(continua dall’edizione precedente
Tale quadro clinico può far seguito ad un precedente trauma per lo più modesto, spesso considerato insignificante quando riferito dal paziente. Inoltre non è infrequente che potrebbe esserci un ritardo di qualche mese tra il trauma e la manifestazione clinica dello Charcot. In accordo alla presenza o meno di alterazioni radiologiche la fase acuta attiva potrebbe essere divisa in uno stadio iniziale ed in uno stadio più avanzato. Nella fase iniziale è solo il “sospetto clinico” a guidare la diagnosi. Spesso infatti è caratteristica l’assenza di segni radiografici, mentre sono presenti i segni clinici dell’infiammazione del piede. Questa fase, se riconosciuta come tale, può consentire di limitare la naturale progressione della patologia con lassità dei legamenti, erosione della cartilagine e dell’osso subcondrale, fenomeni di sublussazione e limitata mobilità articolare che caratterizzano la fase più avanzata. L’ulteriore evoluzione del quadro è caratterizzata da dislocazione e frammentazione dell’osso, instabilità articolare fino all’alterazione dell’integrità anatomo-funzionale del piede che rappresenta il passaggio alla fase di deformità o fase cronica dello Charcot.

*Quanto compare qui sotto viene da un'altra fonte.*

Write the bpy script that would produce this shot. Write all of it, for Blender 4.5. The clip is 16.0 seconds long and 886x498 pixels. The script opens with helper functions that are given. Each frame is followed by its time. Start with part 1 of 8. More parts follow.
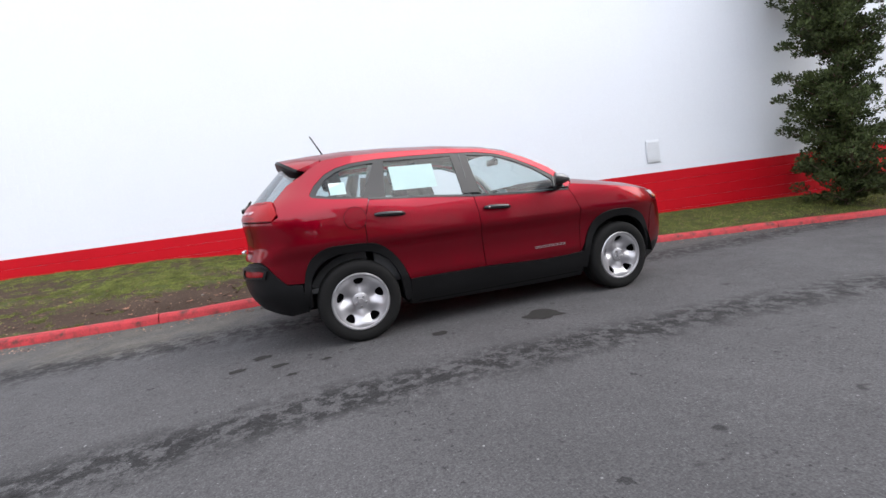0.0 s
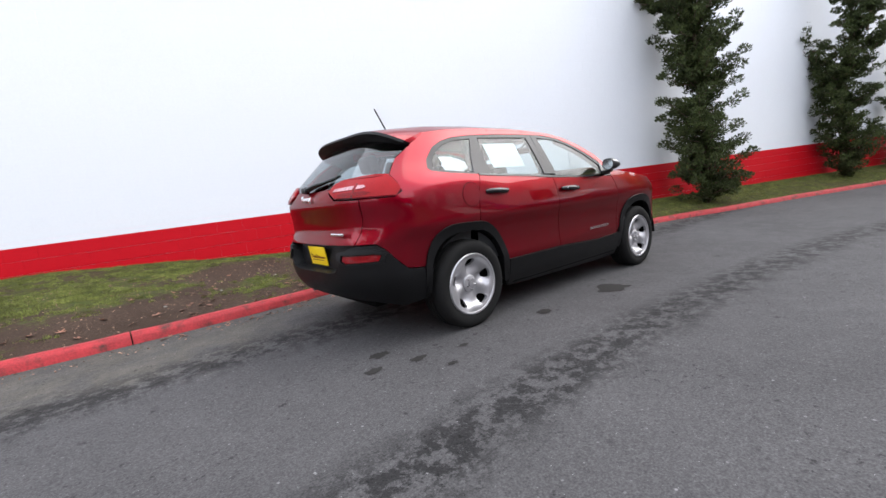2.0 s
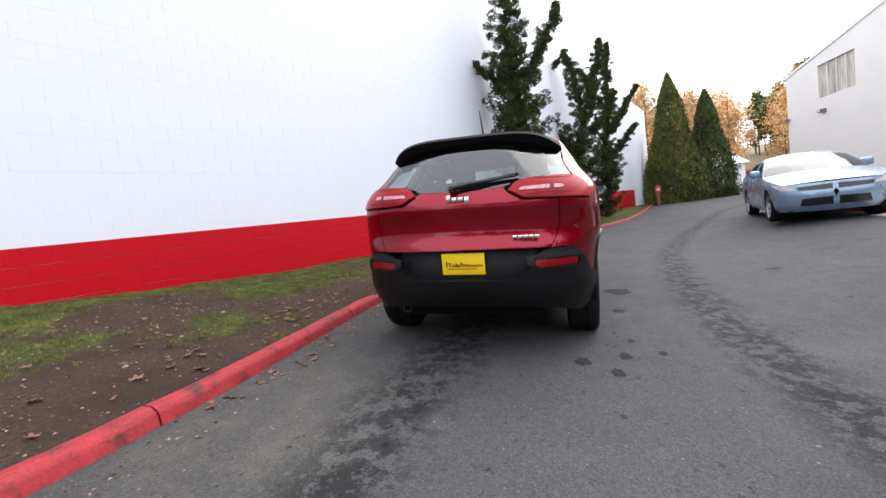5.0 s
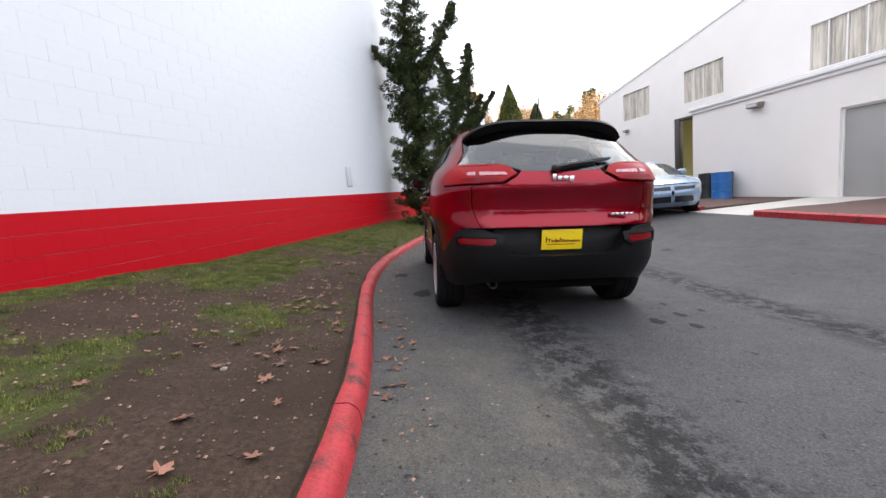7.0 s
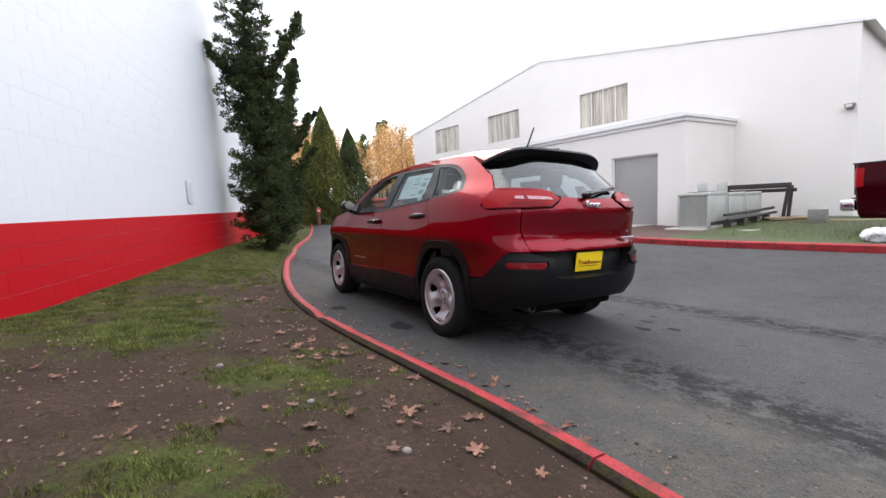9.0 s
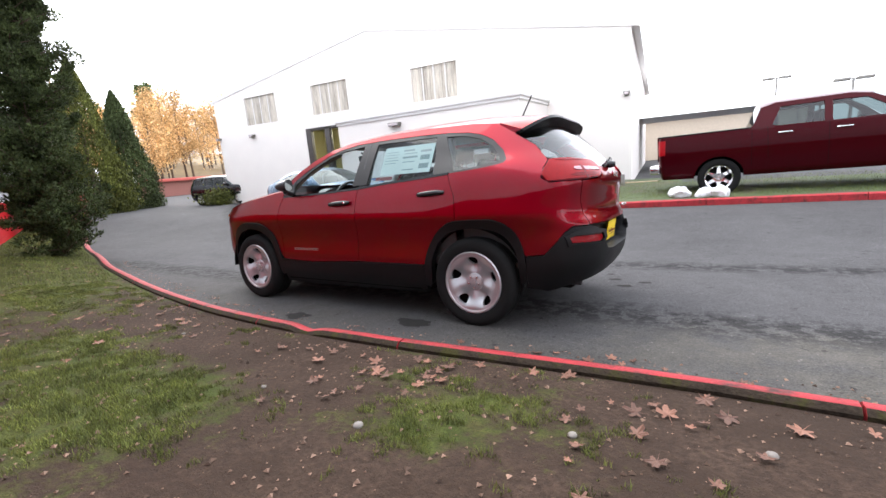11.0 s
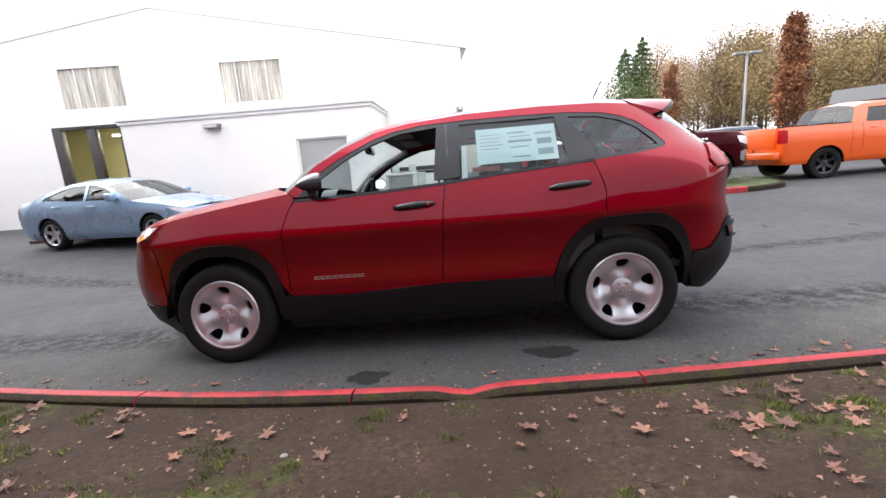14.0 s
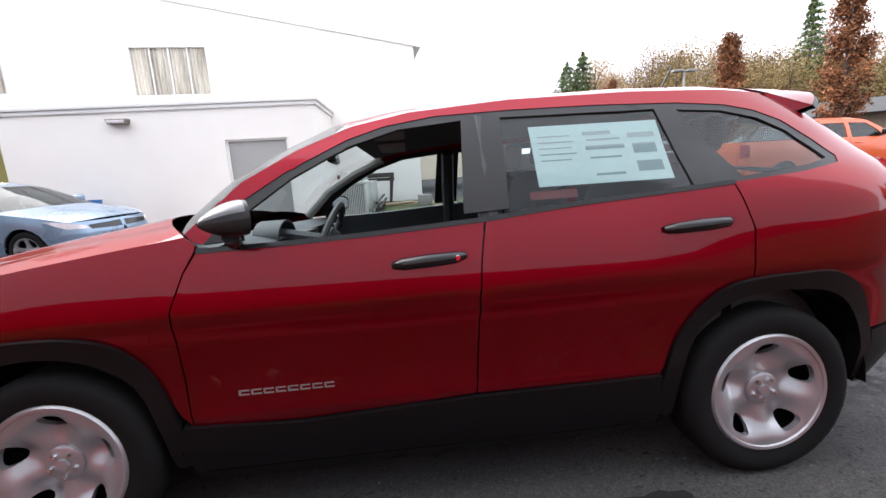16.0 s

Fase cronica: La cronicità dello Charcot si caratterizza per evidenti deformità strutturali residue, con instabilità più o meno grave di tipo funzionale, in presenza di una completa remissione dei segni di infiammazione locale ed assenza di differenza di temperatura cutanea rispetto al controlaterale. La fase cronica può anche esordire con la comparsa di una lesione ulcerativa nella sede di maggiore carico pressorio secondario alla deformità del piede. La localizzazione dello Charcot varia a seconda delle sedi anatomiche interessate dal processo osteodistruttivo con differenze nel percorso clinico della patologia ma soprattutto nella prognosi.
Diagnosi: La diagnosi dello Charcot è essenzialmente clinica almeno nella sua fase iniziale. Se da un lato si è constatato che in soggetti diabetici con neuropatia l’osteoartropatia di Charcot possa esordire dopo un trauma anche modesto, è altresì vero che il trauma non rappresenta un prerequisito per l’insorgenza del piede di Charcot. Un paziente con diabete e neuropatia periferica che manifesti edema, iperemia, aumento di temperatura cutanea del piede e assenza di segni radiologici molto probabilmente ha già in atto un processo di Charcot in fase acuta. Pertanto di fronte a tale condizione clinica, anche se in presenza di dubbio diagnostico, bisognerebbe comunque non escludere che si tratti della suddetta patologia. L’espressione dello Charcot nella fase acuta più iniziale rappresenta il momento diagnostico più critico perché spesso non supportato da indagini strumentali capaci di dirimere definitivamente il dubbio. Un’attenta anamnesi, la modalità di esordio e l’evoluzione stessa del quadro clinico potranno indirizzare verso una diagnosi più corretta. Comunque anche nella fase del “sospetto clinico” di una condizione di Charcot acuto, è essenziale non ritardare ulteriormente la messa in atto di un trattamento conservativo al fine di preservare il paziente da successive complicazioni locali. In questa condizione il trattamento più idoneo prevede l’astensione dal carico per limitare o arrestare il processo osteodistruttivo.